La Spata said he expects the city’s Zoning Committee will vote on Wilmot’s zoning change this month. The rezoning will then head to the full City Council for a final vote. Pluta didn’t immediately return a message seeking comment.
‘Our Neighborhood Deserves Better’
The Medill Street site is home to one-story commercial buildings, with one side facing garages and the other side facing Liberty Bank’s parking lot.
Wilmot bought some of the properties that make up Project Logan for $1.2 million in early 2020, according to Cook County property records. The developer’s original proposal called for a five-story building with 56 apartments on the top floors, eight of them affordable. The plan also included ground-floor retail and a 56-spot parking lot.
Pluta previously said rent for the regular units would be in the $2,000-per-month range.
At the time, Pluta told La Spata he’d only keep Project Logan if it meant he could have the zoning change, which La Spata called a “frustrating starting point.”

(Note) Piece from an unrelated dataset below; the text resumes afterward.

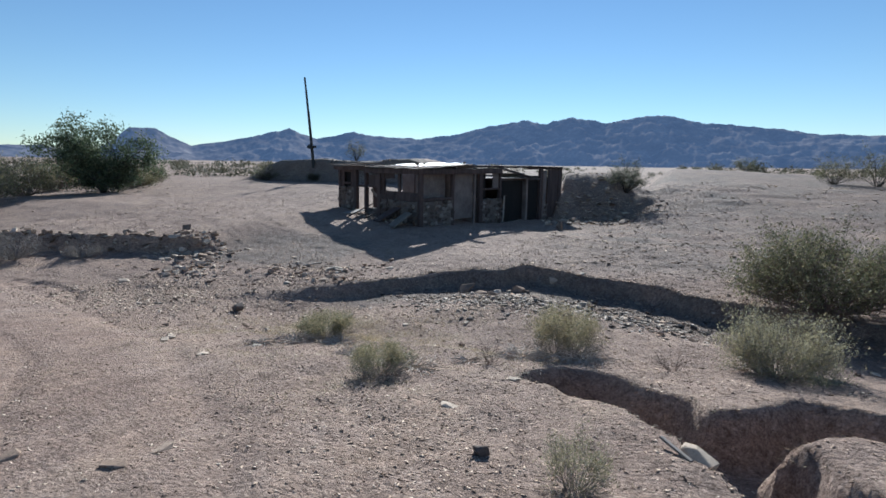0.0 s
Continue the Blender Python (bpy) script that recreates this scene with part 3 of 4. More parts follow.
def put_rock(x, y, size, mesh, label, group="", sink=0.34, tilt=0.2, turn=None, pile=None):
    ob = new("stone" if pile else "rock", mesh)
    sx, sy, sz = size if isinstance(size, tuple) else (size, size * rng.uniform(0.7, 1.0), size * rng.uniform(0.75, 1.1))
    h = max(v.co.z for v in mesh.vertices) * sz
    rot = Euler((rng.uniform(-tilt, tilt), rng.uniform(-tilt, tilt), rng.uniform(0, 6.28) if turn is None else turn))
    ob.matrix_world = Matrix.LocRotScale((x, y, gz(x, y) + h * (1 - 2 * sink)), rot, (sx, sy, sz))
    if pile:
        ob.parent = pile
        return ob
    return tagged(ob, label, "rock", group)


for x, y, s, mesh, lab in (
    (0.31, -7.87, (0.46, 0.36, 0.46), PALE[1], "pale flat-topped limestone boulder lying on gravel"),
    (0.68, -7.95, 0.26, PALE[2], "pale rounded limestone rock on gravel"),
    (1.23, -6.5, 0.36, ROCKS[3], "grey angular rock at the edge of the house shadow"),
    (1.5, -6.7, 0.3, ROCKS[1], "grey flat rock lying on gravel"),
    (-0.06, -9.38, 0.24, PALE[1], "pale blocky rock on gravel"),
    (-0.98, -8.79, 0.3, ROCKS[8], "tan upright blocky rock on gravel"),
    (3.96, -7.19, (0.8, 0.5, 0.8), ROCKS[3], "large grey boulder on the floor of the wash"),
    (4.45, -7.1, 0.55, ROCKS[1], "grey flat slab on the floor of the wash"),
    (4.8, -6.98, 0.45, PALE[0], "pale slab on the floor of the wash"),
    (5.3, -6.85, (0.62, 0.45, 0.66), ROCKS[7], "pale rounded boulder on the floor of the wash"),
    (6.12, -5.85, (0.3, 0.25, 0.4), PALE[2], "pale rock stuck in the wash bank"),
    (6.9, -5.95, 0.26, PALE[0], "pale slab on the lip of the wash"),
    (2.45, -8.18, 0.3, ROCKS[0], "grey slab on the lip of the wash"),
    (-0.02, -11.25, 0.2, DARKR[0], "small dark rock beside a boulder"),
    (0.3, -11.55, 0.16, ROCKS[4], "small grey stone beside a boulder"),
    (5.33, 4.5, (0.56, 0.48, 0.95), ROCKS[8], "tan pointed boulder beside the house"),
    (-2.11, -9.82, 0.34, ROCKS[1], "tan flat rock on gravel"),
    (-3.59, -9.11, 0.42, ROCKS[4], "tan blocky rock in a rubble pile"),
    (1.37, -14.26, 0.2, PALE[0], "pale thin stone slab on gravel"),
    (1.25, -14.14, 0.18, PALE[0], "pale thin stone slab on gravel"),
    (1.44, -14.41, 0.2, PALE[1], "pale flat stone on gravel"),
    (2.78, -15.06, 0.16, PALE[1], "pale wedge-shaped stone on gravel"),
    (6.62, -12.36, 0.26, PALE[0], "pale flat rock on gravel"),
    (-0.01, -12.22, 0.18, ROCKS[1], "grey flat stone on gravel"),
    (0.03, -12.35, 0.2, ROCKS[6], "tan angular stone on gravel"),
    (1.14, -12.37, 0.2, ROCKS[3], "tan angular stone on gravel"),
    (1.68, -12.44, 0.17, PALE[2], "pale stone among pebbles"),
    (0.32, -13.07, 0.15, ROCKS[2], "grey stone on gravel"),
    (5.0, -10.61, 0.2, DARKR[0], "dark stone on gravel"),
    (4.83, -10.62, 0.18, DARKR[2], "dark stone on gravel"),
    (5.87, -7.36, 0.3, ROCKS[4], "grey blocky rock on the wash floor"),
    (6.2, -15.74, (0.24, 0.18, 0.1), PALE[0], "white thin stone slab lying on gravel"),
    (6.62, -14.83, 0.17, PALE[1], "pale stone at the edge of a gully"),
    (6.52, -13.01, 0.18, ROCKS[0], "flat tan stone on gravel"),
    (8.15, -16.2, (0.34, 0.26, 0.34), PALE[2], "pale boulder at the edge of a gully"),
    (2.3, -17.3, 0.14, ROCKS[3], "brown stone on gravel"),
    (2.76, -15.12, 0.14, PALE[0], "small pale slab on gravel"),
    (4.49, -17.61, (0.24, 0.15, 0.16), ROCKS[2], "tan stone on gravel"),
    (3.69, -17.72, 0.2, ROCKS[1], "brown flat stone on gravel"),
    (4.59, -17.32, 0.2, ROCKS[5], "brown flat stone on gravel"),
    (6.69, -16.55, 0.16, DARKR[1], "dark stone on gravel"),
    (-6.9, -7.2, 0.5, PALE[2], "white boulder on top of a stone bank"),
    (-6.3, -6.3, 0.42, DARKR[1], "dark boulder on top of a stone bank"),
    (-7.6, -7.5, 0.4, DARKR[0], "dark boulder on top of a stone bank"),
):
    put_rock(x, y, s, mesh, lab)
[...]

Some neighbors opposed the project, arguing Project Logan should be saved. Any development on the site should include more affordable housing to address rising housing costs in Logan Square and fewer parking spots because the site is close to the Blue Line, they said. Neighbors also said the project is too large for Medill Street, which they said functions more like an alley than a road.
But, over time, Pluta has made improvements to the project that address neighbors’ major concerns, La Spata said.

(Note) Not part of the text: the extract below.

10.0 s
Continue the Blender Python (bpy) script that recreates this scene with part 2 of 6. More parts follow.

La Spata convinced Pluta to recreate the graffiti wall. The deal was shaky at first, with Project Logan’s founders questioning if they’d have autonomy over the wall; but in recent months, Pluta and the artists reached a formal agreement both parties are happy with, La Spata and one of the crew’s founders said. The east- and north-facing walls of the development will belong to Project Logan in perpetuity.
“I consider it a win because most developers would probably not even work with that or listen to that,” Project Logan co-founder BboyB said.
Also in response to community feedback, Pluta reduced the number of parking spots from 56 to 46 and agreed to set aside more apartments as affordable housing. The current amount — 20 percent — is the minimum required for developments near public transit under the city’s Affordable Requirements Ordinance.
For these reasons, La Spata said the project is worth supporting.
“It is better to act to produce the largest number of affordable housing units possible through our available tools now, than to wait and gamble on other redevelopment outcomes,” the alderman said in a statement to constituents.

La Spata is pushing the project forward over the objections of some neighbors, including Andrew Schneider, president of the neighborhood group Logan Square Preservation.
Schneider said Pluta and his development team, including local architecture firm Hanna Architects, have done nothing to improve the project’s design.
“Since this was first proposed, we’ve consistently said that this a literal copy and paste design from the same architect and same developer, and our neighborhood deserves better. Apparently, the alderman doesn’t agree with that,” Schneider said.
More broadly, the project’s “public benefit is practically non-existent,” considering Pluta is only providing the minimum affordable housing required under the city’s ordinance, Schneider said.
“The only public benefit is the art wall, which is a wonderful thing. It’s a great touchstone of culture in our community, but it’s not something I would regard as a permanent public benefit commensurate with a zoning change of this scale,” he said.
Last year, La Spata was taken to task for accepting two $500 campaign contributions from the developer, a practice often criticized as pay-to-play politics.
La Spata said he’d refund the developer’s money at the time, but as of Monday he hadn’t done so. After a Block Club reporter asked about the refund, he wrote a check to Wilmot, refunding the developer $1,000 in campaign contributions.